Glenn’s hands are a symbol of abuse in the narrative. Like Glen, they are nervous, always on the verge of movement, and can quickly become instruments of violence. About them, Bone observes: “His hands were enormous. They hung like baseball mitts at the end of his short, tight-muscled arms” (35). It is his hands that Bone notices first, even before the abuse begins. Glen is tightly wound, anxious, and always seems to be watching her. He is prone to episodes of emotional volatility, both in the form of tears and fits of rage. Often, his hands are indicative of his emotional state, and Bone learns to watch them for clues of impending danger. He begins to grab at her, to clutch her to his chest, and to hold her tightly against his body. Even when not engaged in an act which Bones finds easy to characterize as sexual assault, his hands grip her tightly as he holds her in what feels like an inappropriate grasp. His mood swings are swift and often lack predictability or pattern, and the quick movements of his hands from a position of stillness to one of assault speak to the quickness of his temper. Even Bone’s uncles agree that, although not necessarily a man prone to fighting, Glen loses his temper frequently and cannot be trusted to remain even-tempered in the face of many stressors.

Hunger

Hunger is a pervasive motif within the narrative, and it speaks to the broader theme of The Intersections of Class and Gender. Anney’s low-paying waitressing job, the best that she can find without education in her small, rural community, is emblematic of the kinds of labor open to women in her position during the 1950s. This kind of depiction is central to Allison’s project of representing the experiences not just of the impoverished, but of poor women specifically, and through it Allison shows the way that the gendered labor market impacted women in the rural South. Although class-based discrimination and oppression is felt equally by men and women, they do experience it from markedly gendered positions, and there were greater work opportunities for unskilled male workers than female ones during that era.

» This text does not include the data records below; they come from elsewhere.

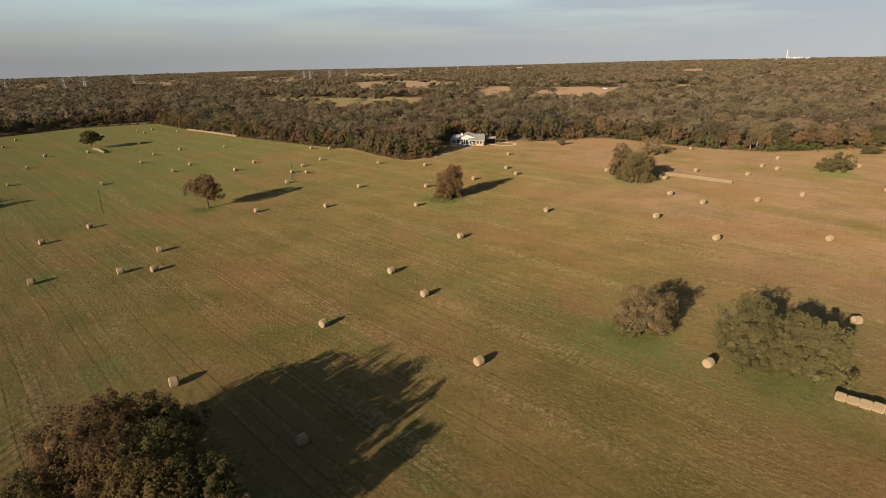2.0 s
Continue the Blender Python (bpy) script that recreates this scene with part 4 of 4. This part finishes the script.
bale_row(48.3, 85.4, 65.5, 68.4, "pale hay bale in a row laid end to end", "row of bales by the two oaks")
bale_row(76.0, 213.1, 92.0, 197.6, "hay bale in a long row reaching from the oaks", "row of bales by the wide oaks")
bale_row(-141.5, 368.5, -100.8, 333.0, "hay bale in the long row beside the woods", "row of bales along the woods")
bale_row(-155.0, 296.2, -142.6, 284.0, "hay bale in the row beside the spreading oak", "row of bales in the meadow")

# ---- farm buildings ----
def metal_roof(name, base1, base2, rust1, rust2, amount):
    m = Nodes(name, 0.55, 0.35)
    tone = m.mix(m.ramp(m.noise(1.2, 4), (0.3, 0.0), (0.7, 1.0)), base1, base2)
    rust = m.mix(m.ramp(m.noise(6, 5), (0.3, 0.0), (0.7, 1.0)), rust1, rust2)
    wear = m.n.new("ShaderNodeTexNoise")
    wear.noise_dimensions = "4D"
    wear.inputs["Scale"].default_value, wear.inputs["Detail"].default_value, wear.inputs["Roughness"].default_value = 0.9, 6.0, 0.72
    m.l.new(m.tc.outputs["Object"], wear.inputs["Vector"])
    m.l.new(m.math("MULTIPLY", m.rand(), 3.0), wear.inputs["W"])
    patch = wear.outputs["Fac"]
    sheet = m.math("MULTIPLY", m.math("SUBTRACT", m.rand(), 0.5), 0.12)
    f = m.ramp(m.math("ADD", patch, sheet), (0.60 - amount * 0.35, 0.0), (0.72 - amount * 0.3, 1.0))
    m.bump(m.noise(9, 4), 0.2, 0.02)
    return m.colour(m.mix(f, tone, rust))


M_RUSTY = metal_roof("rusty_tin", (0.19, 0.165, 0.155), (0.26, 0.235, 0.22), (0.105, 0.042, 0.027), (0.165, 0.078, 0.052), 0.82)
M_STREAKED = metal_roof("streaked_tin", (0.17, 0.155, 0.148), (0.25, 0.23, 0.215), (0.105, 0.042, 0.027), (0.165, 0.085, 0.058), 0.46)
# low blue tone takes in the shade and sky sheen on the sheds
M_TIN = metal_roof("shaded_weathered_tin", (0.075, 0.092, 0.115), (0.115, 0.135, 0.16), (0.06, 0.07, 0.082), (0.17, 0.185, 0.21), 0.25)
M_BOARD = simple("pale_weathered_board", (0.105, 0.088, 0.068), (0.200, 0.178, 0.148), 5.0, 0.9, 0.4, (1, 1, 0.15))
M_GREYWOOD = simple("grey_weathered_wood", (0.065, 0.052, 0.040), (0.125, 0.104, 0.083), 5.0, 0.9, 0.4, (1, 1, 0.15))
M_WHITE = simple("white_paint", (0.29, 0.28, 0.265), (0.37, 0.36, 0.345), 2.0, 0.6, 0.1)
M_GLASS = Nodes("window_glass", 0.08)
M_GLASS.bsdf.inputs["Specular IOR Level"].default_value = 0.5
M_GLASS = M_GLASS.colour((0.03, 0.035, 0.04))


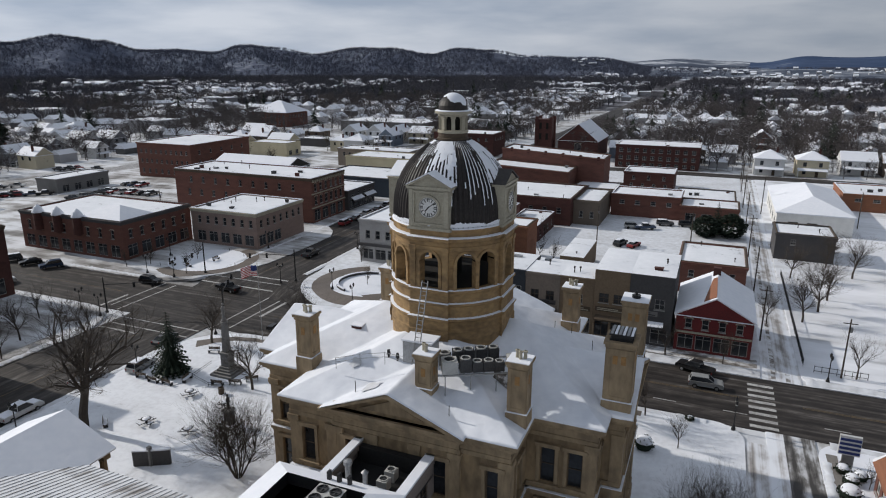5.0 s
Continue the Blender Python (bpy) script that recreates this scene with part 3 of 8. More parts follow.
# bare wet walks
plate("walk_plaza_north_west", [*arc(-77.6, 118.6, 11.4, -120, 75, 24), *arc(-77.6, 118.6, 8.6, 75, -120, 24)], 0.172, WET_WALK, "bare wet brown walk round the corner planter")
plate("walk_plaza_ring", [*arc(-35.5, 118.2, 11.7, 118, 412, 30), *arc(-35.5, 118.2, 7.9, 412, 118, 30)], 0.172, WET_WALK, "bare wet curved walk round a planter")
setting("pavement_shops", M().add([(-24.4, 105.5, 0.156), (36.6, 105.5, 0.156), (36.6, 108.9, 1.0), (-24.4, 108.9, 1.0), (-24.4, 105.5, -0.3), (36.6, 105.5, -0.3), (36.6, 108.9, -0.3), (-24.4, 108.9, -0.3)],
                                  [(0, 1, 2, 3), (1, 5, 6, 2), (3, 7, 4, 0), (2, 6, 7, 3), (0, 4, 5, 1)]), PAVE_SLUSH, "sloping slushy pavement before the shops", "pavement")
plate("walk_plaza_south", [(-33.5, 111.2), (-30.5, 113.6), (-24.7, 110.0), (-24.7, 106.6), (-29, 108.2)], 0.176, WET_WALK, "bare wet brown walk beside the planter")
plate("walk_bank", [(43.3, 58), (44.5, 58), (44.5, 86), (43.3, 86)], 0.172, CONCRETE, "bare wet walk beside the hedge")
plate("walk_square_north", [(-40, 86.6), (22, 86.6), (22, 87.9), (-40, 87.9)], 0.17, WET_WALK, "trodden slushy pavement")
plate("walk_west_front", [(-73.2, -50), (-71.2, -50), (-71.2, 76), (-73.2, 76)], 0.165, SLUSH, "trodden slushy shop pavement")
plate("walk_corner", [(-47.3, 81.1), (-45.4, 83.8), (-43.1, 85.7), (-39.6, 86.55), (-39.6, 87.95), (-44.0, 87.0), (-46.8, 85.2), (-48.9, 83.2)], 0.172, WET_WALK, "bare wet walk curving round the corner of the lawn")


def stripes(name, mat, boxes, z=0.008, label=""):
    m = M()
    for x0, y0, x1, y1 in boxes:
        m.box(x0, y0, z - 0.01, x1, y1, z)
    return setting(name, m, mat, label, "road marking")


# crosswalk bars and lines, worn
cw = [(36.0 - 0.8 + 0.0, 89.6 + i * 1.75, 38.6, 90.3 + i * 1.75) for i in range(8)]
stripes("marking_zebra_east", PAINT_W, cw, 0.012, "worn white zebra crossing bars")
lines = [(-51.0, 88.0, -50.7, 105.5), (-48.0, 90.0, -47.7, 104.6), (-73.4, 89.0, -73.1, 104.0), (-76.4, 90.5, -76.1, 104.2), (KW, 86.6, KE, 86.9), (KW, 83.8, KE, 84.1), (KW, 107.4, KE, 107.7), (KW, 110.4, KE, 110.7),
         (-46.5, 96.4, -45.9, 104.4), (-61.0, 113.0, -51.9, 113.5), (KW, 81.6, -61, 82.1), (-78.2, 89.5, -77.6, 96)]
stripes("marking_crossings", PAINT_W, lines, 0.012, "worn white crossing lines at the junction")
lanes = [(x, 92.6, x + 3.0, 92.75) for x in range(-40, 34, 9)] + [(x, 92.6, x + 3.0, 92.75) for x in range(44, 200, 9)]
stripes("marking_lane_dashes", PAINT_W, lanes, 0.012, "faint dashed lane line")
yel = [(-44, 97.2, 34, 97.34), (-44, 97.5, 34, 97.64), (42, 97.2, 220, 97.34), (42, 97.5, 220, 97.64), (-260, 97.0, -80, 97.15), (-60.7, 114, -60.55, 420), (-60.7, 0, -60.55, 82)]
stripes("marking_centre_lines", PAINT_Y, yel, 0.012, "faded yellow centre lines")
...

Bone and Reese are often hungry, but when they complain to Anney, she tells them that they do not know what true hunger is, and shares stories of her own childhood, when there was far less to eat than what Bone, Reese, Anney, and Glen have available to them now. This shows the generational nature of poverty: Anney herself had been born into an impoverished family and, lacking resources and privilege, she was not able to elevate her class position. This is in spite of years of hard work (for Anney is never without a job) and representations like this are a self-conscious desire on the part of the author to cast doubt on the attainability of the American Dream.

That Bone dreams of better meals, and Anney herself recounts make-believe games in which she and her siblings would concoct dream meals in their mind also speaks to the way that Bone uses dreams as a coping mechanism, using her daydreams to imagine a better life for herself than the one that she is living. Although many of her dreams are focused on the possibility of a world without abuse, she also dreams of food, and this shows the impact that class and poverty have on her coming-of-age years.

Dreams

Dreams are another pervasive motif within the narrative, and they speak to the theme of Abuse and Coming of Age. It is not until Bone is old enough to refuse to live with Anney and Glen that she gains enough agency to put a stop to her abuse, and in the years leading up to that moment Bone can only momentarily escape Glen’s abuse. She does this through dreams and daydreams. Her dreams are characterized in part by an escapism that is meant to show how disempowered Bone is not only by Glen, but by her mother’s enabling: She can only escape him in her mind. She dreams of a better life for herself, and heartbreakingly these dreams often feature her actual family members: Rather than wanting to get away from Glen, she wants him to behave towards her the way that a “normal,” loving father would. Part of her understands that his abuse is rooted (at least to an extent) in his jealousy of Bone’s relationship with her mother, and she desperately wants to function as a happy, healthy family. However, her dreams also become markers for the rage that builds inside of her as the years of abuse pile up, and in addition to fantasizing about becoming a happy nuclear family, she also fantasizes about harm (or even just accountability) coming to Glen. She dreams that someone will see Glen beating her and put a stop to it. She dreams about hurting him, noting that she “would dream about cutting his heart out” (209). She conjures up a dream-agency for herself because she lacks the ability to put a stop to the abuse in real life. There is a way in which her dreams do become reality, for it is in part because Raylene becomes aware of the abuse and in part because her mother bears witness to the aftermath of it that she is finally set free from Glen. However, her dreams of a “normal” family remain unrealized, because although her mother catches Glen in the act of raping Bone, she chooses to leave with him rather than end her marriage and remain with her daughter.